14.6 The failure or delay by us in exercising any of our
rights, powers or remedies under these Terms shall not in any
circumstances impair such right, power or remedy nor operate as a
waiver of it. The single or partial exercise by us of any right,
power or remedy under these Terms shall not in any circumstances
preclude any other or further exercise of it or the exercise of any
other right, power or remedy.

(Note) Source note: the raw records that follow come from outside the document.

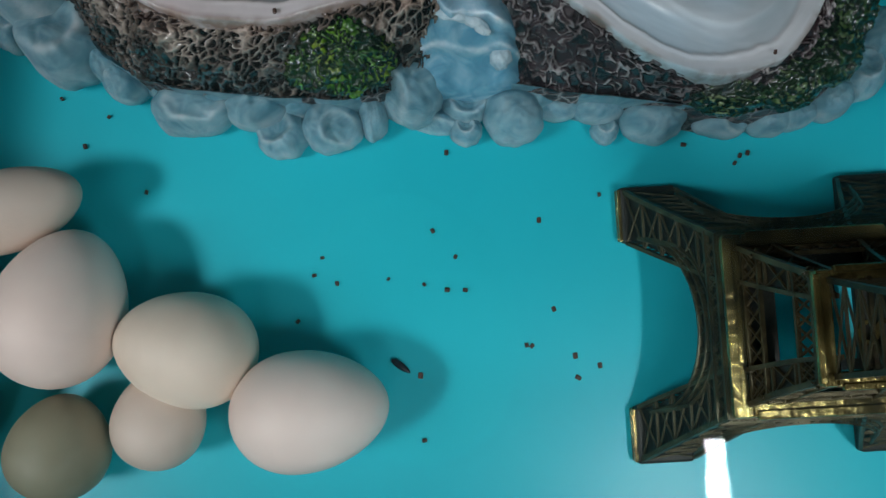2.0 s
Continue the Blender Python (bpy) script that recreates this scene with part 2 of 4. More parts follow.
def river_material():
    """Glazed grey-white water with soft bands and painted sheen that follow the flow (flow: along, across; banks:
    distances from the lips).
    """
    mat, nt, b = material("glazed_river")
    uv = nt.nodes.new("ShaderNodeUVMap")
    uv.uv_map = "flow"
    mp = nt.nodes.new("ShaderNodeMapping")
    mp.inputs["Scale"].default_value = (0.30, 2.0, 1.0)
    link(nt, uv.outputs["UV"], mp.inputs["Vector"])
    streak = noise_tex(nt, mp.outputs["Vector"], 1.5, 2.0, 0.4, 0.4)
    c = ramp(nt, streak, [(0.26, (0.255, 0.285, 0.285)), (0.46, (0.325, 0.355, 0.355)), (0.62, (0.44, 0.46, 0.46)), (0.78, (0.365, 0.405, 0.415))])
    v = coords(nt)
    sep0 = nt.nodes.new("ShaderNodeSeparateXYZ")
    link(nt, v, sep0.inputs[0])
    # bluer and brighter eastward: water tint and missing light put into the colour
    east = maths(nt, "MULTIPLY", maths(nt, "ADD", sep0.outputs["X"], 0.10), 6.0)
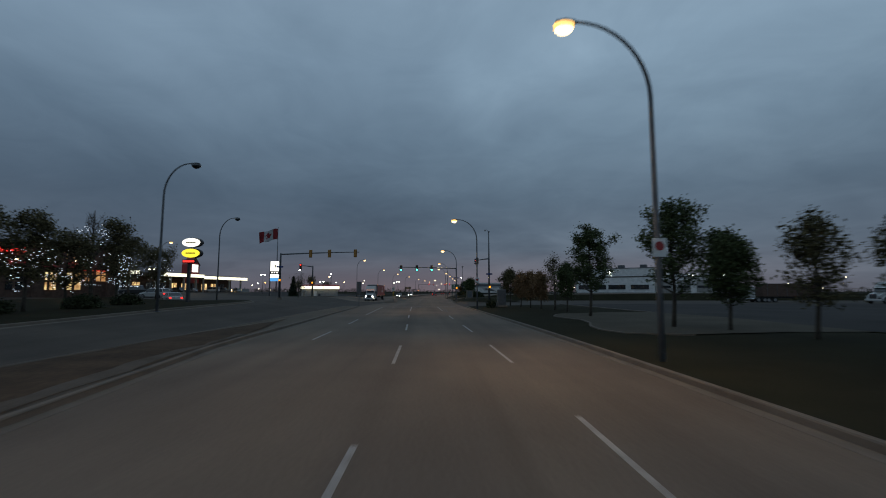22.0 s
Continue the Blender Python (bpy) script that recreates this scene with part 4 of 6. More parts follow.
# ---- hotel with small roof towers; x runs left from the front right corner ----
hotel = thing("hotel", "pale three-storey hotel with dark hipped roof and lit roof towers", "building", facing(-110.0, 295.0, 1.8, 27))
part("wall", Mesh().box(-22, 5.75, 4.3, 44, 11.5, 11.6), M_STUCCO, hotel)
part("roof", Mesh().add([(-45, -1, 10.1), (1, -1, 10.1), (1, 12.5, 10.1), (-45, 12.5, 10.1), (-38, 5.7, 13.0), (-6, 5.7, 13.0)], [(0, 1, 5, 4), (1, 2, 5), (2, 3, 4, 5), (3, 0, 4), (0, 3, 2, 1)]), M_ROOF, hotel)
for x, y in ((-41, 3.0), (-14.5, 1.2), (-8.5, 3.4), (-3.0, 3.0)):
    t = part("roof_tower", Mesh().box(x, y, 12.2, 2.4, 2.4, 4.0), M_STUCCO, hotel)
    part("tower_roof", Mesh().add([(x - 1.5, y - 1.5, 14.2), (x + 1.5, y - 1.5, 14.2), (x + 1.5, y + 1.5, 14.2), (x - 1.5, y + 1.5, 14.2), (x, y, 15.2)], [(0, 1, 4), (1, 2, 4), (2, 3, 4), (3, 0, 4), (3, 2, 1, 0)]), M_ROOF, t)
    if x in (-14.5, -3.0):
        for dx, dy, w, d in ((0, -1.25, 1.5, 0.1), (1.25, 0, 0.1, 1.5)):
            part("lit_badge", Mesh().box(x + dx, y + dy, 12.9, w, d, 2.1, bevel=0.02), G_WHTSIGN, t, "glowing white square badge")
        part("badge_stroke", Mesh().box(x, y - 1.32, 12.9, 0.4, 0.04, 1.3, bevel=0.02), G_BLUSIGN, t)
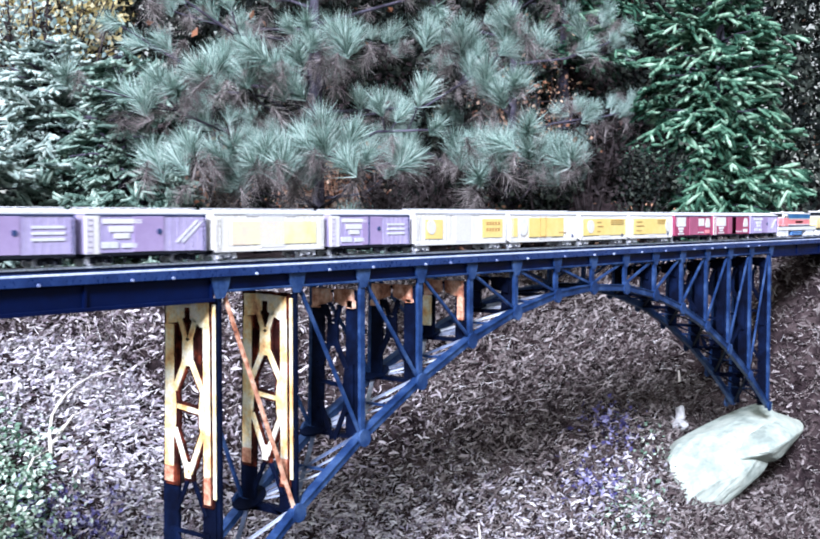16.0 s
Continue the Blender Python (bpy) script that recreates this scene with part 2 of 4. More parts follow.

Any waiver of a breach of, or default
under, any of the terms of these Terms shall not be deemed a waiver
of any subsequent breach or default and shall in no way affect the
other terms of these Terms.
14.7 If any particular clause of these
Terms shall be or be held to be invalid or unenforceable by any court
or other competent body or authority, the enforceability of any other
clauses in these Terms shall not be affected and they shall continue
in full force and effect.
14.8 If either of us cannot do what we
have promised in these Terms (or any order accepted by us) because of
something beyond our reasonable control such as lightning, flood,
exceptionally severe weather, fire, explosion, war, civil disorder,
industrial disputes, acts or omissions of persons for whom we are not
responsible (including other telecommunication providers), or acts of
local or central Government or other competent authorities, such
party will not be liable for this.
14.9 These Terms (and any order
accepted by us) will be construed in accordance with and governed by
the laws of England. In the event of any dispute relating to or
arising from these Terms or any order accepted by us the parties
agree to submit to the-exclusive jurisdiction of the English
Courts.
14.10 Calls to our telephone numbers will be charged at
standard rates and may be monitored and/or recorded. You may address
any complaints or notices in writing to: Customer Services, Carphone
Warehouse Business, 6th
Floor, Merck House, Poole, Dorset BH15 1TW. Please include your
Mobile Phone details and account number in any correspondence.